DATA BLOCK >>
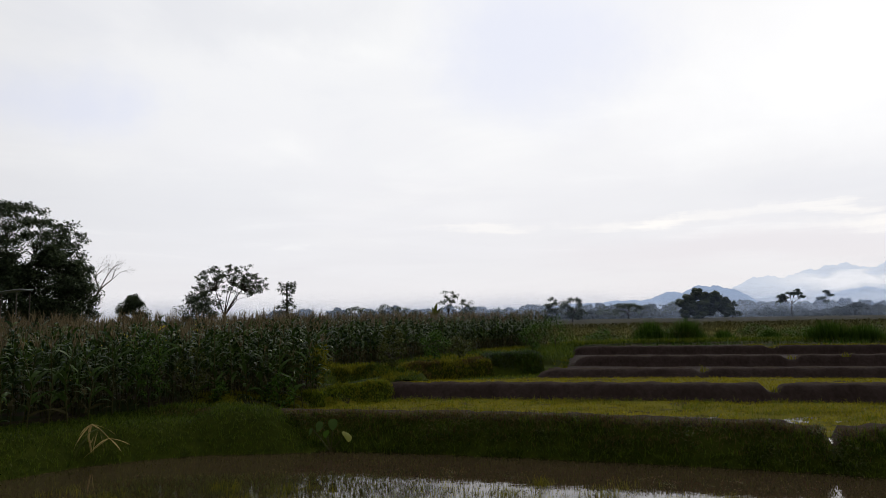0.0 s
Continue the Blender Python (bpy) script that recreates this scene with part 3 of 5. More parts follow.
p9 = p9[(ripple(1.2 * p9[:, 0], 1.2 * p9[:, 1], 9) + rng.normal(0, 0.3, len(p9)) > 0.05) & (p9[:, 0] < 8)]
p1, p2, p3, p9, p10, hang = (p[(gap_to([q[:2] for q in TRICKLE], p[:, 0], p[:, 1]) > 0.09) & (p[:, 0] < 13.2)] for p in (p1, p2, p3, p9, p10, hang))
wn = len(p3) * 3
wp = np.repeat(p3, 3, 0) + rng.normal(0, 0.05, (wn, 3)) + [0, 0, 0.07]
thing("bank_grass", [(*tufts(hang[::2], 5, 0.20, 0.009, 1.5, 2.3, 0.03), 0), (*tufts(hang[1::2], 5, 0.18, 0.010, 1.5, 2.3, 0.03), 1), (*tufts(p10[::3], 3, 0.10, 0.011, 1.0, 1.8), 0), (*tufts(p10[1::3], 3, 0.10, 0.011, 1.0, 1.8), 1), (*tufts(p10[2::3], 3, 0.12, 0.011, 1.0, 1.8), 1), (*tufts(p9[::2], 5, 0.15, 0.011, 1.4, 2.2), 0), (*tufts(p9[1::2], 5, 0.15, 0.010, 1.4, 2.2), 1), (*tufts(p1[::2], 4, 0.12, 0.014, 0.9, 1.8), 0), (*tufts(p1[1::2][p1[1::2][:, 0] < 7.0], 3, 0.17, 0.012, 0.9, 1.9), 0), (*tufts(p1[1::2][p1[1::2][:, 0] >= 7.0], 3, 0.20, 0.013, 0.9, 1.9), 3), (*tufts(p0, 4, 0.16, 0.016, 0.8, 1.6), 0), (*tufts(p2, 3, 0.11, 0.011, 1.0, 1.8), 1),
                     (*blades(wp, rng.uniform(0, 6.3, wn), rng.uniform(0.03, 0.075, wn), rng.uniform(0.02, 0.038, wn), rng.uniform(0.5, 1.7, wn), 0.5, OVATE), 2)],
      [M["grass"], M["dry_grass"], M["bush_leaf"], M["mound_grass"]], "thick dark green grass and weeds on the pond bank", "grass", "stuff")

# left bank
p4 = scatter(LEFT_BANK, 36000)
p4 = p4[(p4[:, 2] > -0.04) & (p4[:, 0] > -9.5)]
p5 = scatter(LEFT_BANK, 2600)
p5 = p5[(p5[:, 0] > -9.5) & (p5[:, 2] > 0.05) & (ripple(p5[:, 0], p5[:, 1], 4) > 0.1)]
wn = len(p5) * 3
wp = np.repeat(p5, 3, 0) + rng.normal(0, 0.05, (wn, 3)) + [0, 0, 0.08]
thing("left_bank_grass", [(*tufts(p4, 3, 0.12, 0.011, 0.75, 1.6), 0), (*blades(wp, rng.uniform(0, 6.3, wn), rng.uniform(0.03, 0.07, wn), rng.uniform(0.02, 0.035, wn), rng.uniform(0.5, 1.6, wn), 0.5, OVATE), 1)],
      [M["grass"], M["bush_leaf"]], "dark green grass on the bank below the corn", "grass", "stuff")


def bank_cover(name, line, reach, count, mats, length, label):
    d = resample(line, 0.3)
    i = rng.integers(0, len(d), count)
    x, y = d[i, 0] + rng.uniform(-reach, reach, count), d[i, 1] + rng.uniform(-reach, reach, count)
    off = gap_to([tuple(q[:2]) for q in d], x, y)
    crest = d[i, 2]
    t = np.clip((off - 0.25) / 0.6, 0, 1)
    z = np.maximum(crest + (land(x, y) - crest) * t - 0.03, land(x, y))
    pts = np.stack([x, y, z], -1)
    pick = rng.uniform(0, 1, count) < 0.55
    thing(name, [(*tufts(pts[pick], 4, length, 0.018, 0.6, 1.5), 0), (*tufts(pts[~pick], 4, length, 0.018, 0.6, 1.5), 1)], mats, label, "grass", "stuff")


def bund_cover(name, v, count, mats, length, label, cols=(0.8, 9.6), wide=0.018, share=0.0):
    """Grass rooted all over a swept bank, its two kinds in patches."""
    q = on_bund(v, count, cols)
    ends = np.minimum(np.hypot(*(q[:, :2] - v[0, 6, :2]).T), np.hypot(*(q[:, :2] - v[-1, 6, :2]).T))
    q = q[ends + rng.normal(0, 0.15, len(q)) > 0.25 + 0.25 * ripple(3 * q[:, 0], 3 * q[:, 1] + 4 * q[:, 2], 5)]
    pick = ripple(1.3 * q[:, 0], 1.3 * q[:, 1], 4) + rng.normal(0, 0.35, len(q)) > share
    thing(name, [(*tufts(q[pick], 4, length, wide, 0.8, 1.6), 0), (*tufts(q[~pick], 4, length, wide, 0.8, 1.6), 1)], mats, label, "grass", "stuff")


bund_cover("low_bank_grass", low_v, 3000, [M["yellow_grass"], M["mound_grass"]], 0.11, "yellow-green grass on a low earth bank", share=0.0)
bund_cover("high_bank_grass", high_v, 2200, [M["grass"], M["yellow_grass"]], 0.17, "green and yellow grass on an earth bank")
bund_cover("far_bank_grass", far_v, 2200, [M["yellow_grass"], M["dry_grass"]], 0.13, "yellowed grass on the far earth bank", share=-0.25)
bund_cover("end_bank_grass", end_v, 1800, [M["reed"], M["tree_leaf"]], 0.13, "dark green grass hanging over the steep bank")
v1 = scatter(VERGE, 7000)
v1 = v1[~inside(HOLLOW, v1[:, 0], v1[:, 1]) & ~inside(HOLLOW_2, v1[:, 0], v1[:, 1]) & (gap_to([m[:2] for m in MOUND_A], v1[:, 0], v1[:, 1]) > 0.6)]
tone = ripple(0.8 * v1[:, 0], 0.6 * v1[:, 1], 1)
thing("verge_grass", [(*tufts(v1[tone > 0], 4, 0.22, 0.024, 0.6, 1.4, 0.08), 0), (*tufts(v1[tone <= 0], 4, 0.2, 0.024, 0.6, 1.4, 0.08), 1)], [M["grass"], M["yellow_grass"]], "rough grass between the corn and the terraces", "grass", "stuff")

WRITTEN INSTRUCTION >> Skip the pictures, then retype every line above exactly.

ANSWER >>
0.0 s
Continue the Blender Python (bpy) script that recreates this scene with part 3 of 5. More parts follow.
p9 = p9[(ripple(1.2 * p9[:, 0], 1.2 * p9[:, 1], 9) + rng.normal(0, 0.3, len(p9)) > 0.05) & (p9[:, 0] < 8)]
p1, p2, p3, p9, p10, hang = (p[(gap_to([q[:2] for q in TRICKLE], p[:, 0], p[:, 1]) > 0.09) & (p[:, 0] < 13.2)] for p in (p1, p2, p3, p9, p10, hang))
wn = len(p3) * 3
wp = np.repeat(p3, 3, 0) + rng.normal(0, 0.05, (wn, 3)) + [0, 0, 0.07]
thing("bank_grass", [(*tufts(hang[::2], 5, 0.20, 0.009, 1.5, 2.3, 0.03), 0), (*tufts(hang[1::2], 5, 0.18, 0.010, 1.5, 2.3, 0.03), 1), (*tufts(p10[::3], 3, 0.10, 0.011, 1.0, 1.8), 0), (*tufts(p10[1::3], 3, 0.10, 0.011, 1.0, 1.8), 1), (*tufts(p10[2::3], 3, 0.12, 0.011, 1.0, 1.8), 1), (*tufts(p9[::2], 5, 0.15, 0.011, 1.4, 2.2), 0), (*tufts(p9[1::2], 5, 0.15, 0.010, 1.4, 2.2), 1), (*tufts(p1[::2], 4, 0.12, 0.014, 0.9, 1.8), 0), (*tufts(p1[1::2][p1[1::2][:, 0] < 7.0], 3, 0.17, 0.012, 0.9, 1.9), 0), (*tufts(p1[1::2][p1[1::2][:, 0] >= 7.0], 3, 0.20, 0.013, 0.9, 1.9), 3), (*tufts(p0, 4, 0.16, 0.016, 0.8, 1.6), 0), (*tufts(p2, 3, 0.11, 0.011, 1.0, 1.8), 1),
                     (*blades(wp, rng.uniform(0, 6.3, wn), rng.uniform(0.03, 0.075, wn), rng.uniform(0.02, 0.038, wn), rng.uniform(0.5, 1.7, wn), 0.5, OVATE), 2)],
      [M["grass"], M["dry_grass"], M["bush_leaf"], M["mound_grass"]], "thick dark green grass and weeds on the pond bank", "grass", "stuff")

# left bank
p4 = scatter(LEFT_BANK, 36000)
p4 = p4[(p4[:, 2] > -0.04) & (p4[:, 0] > -9.5)]
p5 = scatter(LEFT_BANK, 2600)
p5 = p5[(p5[:, 0] > -9.5) & (p5[:, 2] > 0.05) & (ripple(p5[:, 0], p5[:, 1], 4) > 0.1)]
wn = len(p5) * 3
wp = np.repeat(p5, 3, 0) + rng.normal(0, 0.05, (wn, 3)) + [0, 0, 0.08]
thing("left_bank_grass", [(*tufts(p4, 3, 0.12, 0.011, 0.75, 1.6), 0), (*blades(wp, rng.uniform(0, 6.3, wn), rng.uniform(0.03, 0.07, wn), rng.uniform(0.02, 0.035, wn), rng.uniform(0.5, 1.6, wn), 0.5, OVATE), 1)],
      [M["grass"], M["bush_leaf"]], "dark green grass on the bank below the corn", "grass", "stuff")


def bank_cover(name, line, reach, count, mats, length, label):
    d = resample(line, 0.3)
    i = rng.integers(0, len(d), count)
    x, y = d[i, 0] + rng.uniform(-reach, reach, count), d[i, 1] + rng.uniform(-reach, reach, count)
    off = gap_to([tuple(q[:2]) for q in d], x, y)
    crest = d[i, 2]
    t = np.clip((off - 0.25) / 0.6, 0, 1)
    z = np.maximum(crest + (land(x, y) - crest) * t - 0.03, land(x, y))
    pts = np.stack([x, y, z], -1)
    pick = rng.uniform(0, 1, count) < 0.55
    thing(name, [(*tufts(pts[pick], 4, length, 0.018, 0.6, 1.5), 0), (*tufts(pts[~pick], 4, length, 0.018, 0.6, 1.5), 1)], mats, label, "grass", "stuff")


def bund_cover(name, v, count, mats, length, label, cols=(0.8, 9.6), wide=0.018, share=0.0):
    """Grass rooted all over a swept bank, its two kinds in patches."""
    q = on_bund(v, count, cols)
    ends = np.minimum(np.hypot(*(q[:, :2] - v[0, 6, :2]).T), np.hypot(*(q[:, :2] - v[-1, 6, :2]).T))
    q = q[ends + rng.normal(0, 0.15, len(q)) > 0.25 + 0.25 * ripple(3 * q[:, 0], 3 * q[:, 1] + 4 * q[:, 2], 5)]
    pick = ripple(1.3 * q[:, 0], 1.3 * q[:, 1], 4) + rng.normal(0, 0.35, len(q)) > share
    thing(name, [(*tufts(q[pick], 4, length, wide, 0.8, 1.6), 0), (*tufts(q[~pick], 4, length, wide, 0.8, 1.6), 1)], mats, label, "grass", "stuff")


bund_cover("low_bank_grass", low_v, 3000, [M["yellow_grass"], M["mound_grass"]], 0.11, "yellow-green grass on a low earth bank", share=0.0)
bund_cover("high_bank_grass", high_v, 2200, [M["grass"], M["yellow_grass"]], 0.17, "green and yellow grass on an earth bank")
bund_cover("far_bank_grass", far_v, 2200, [M["yellow_grass"], M["dry_grass"]], 0.13, "yellowed grass on the far earth bank", share=-0.25)
bund_cover("end_bank_grass", end_v, 1800, [M["reed"], M["tree_leaf"]], 0.13, "dark green grass hanging over the steep bank")
v1 = scatter(VERGE, 7000)
v1 = v1[~inside(HOLLOW, v1[:, 0], v1[:, 1]) & ~inside(HOLLOW_2, v1[:, 0], v1[:, 1]) & (gap_to([m[:2] for m in MOUND_A], v1[:, 0], v1[:, 1]) > 0.6)]
tone = ripple(0.8 * v1[:, 0], 0.6 * v1[:, 1], 1)
thing("verge_grass", [(*tufts(v1[tone > 0], 4, 0.22, 0.024, 0.6, 1.4, 0.08), 0), (*tufts(v1[tone <= 0], 4, 0.2, 0.024, 0.6, 1.4, 0.08), 1)], [M["grass"], M["yellow_grass"]], "rough grass between the corn and the terraces", "grass", "stuff")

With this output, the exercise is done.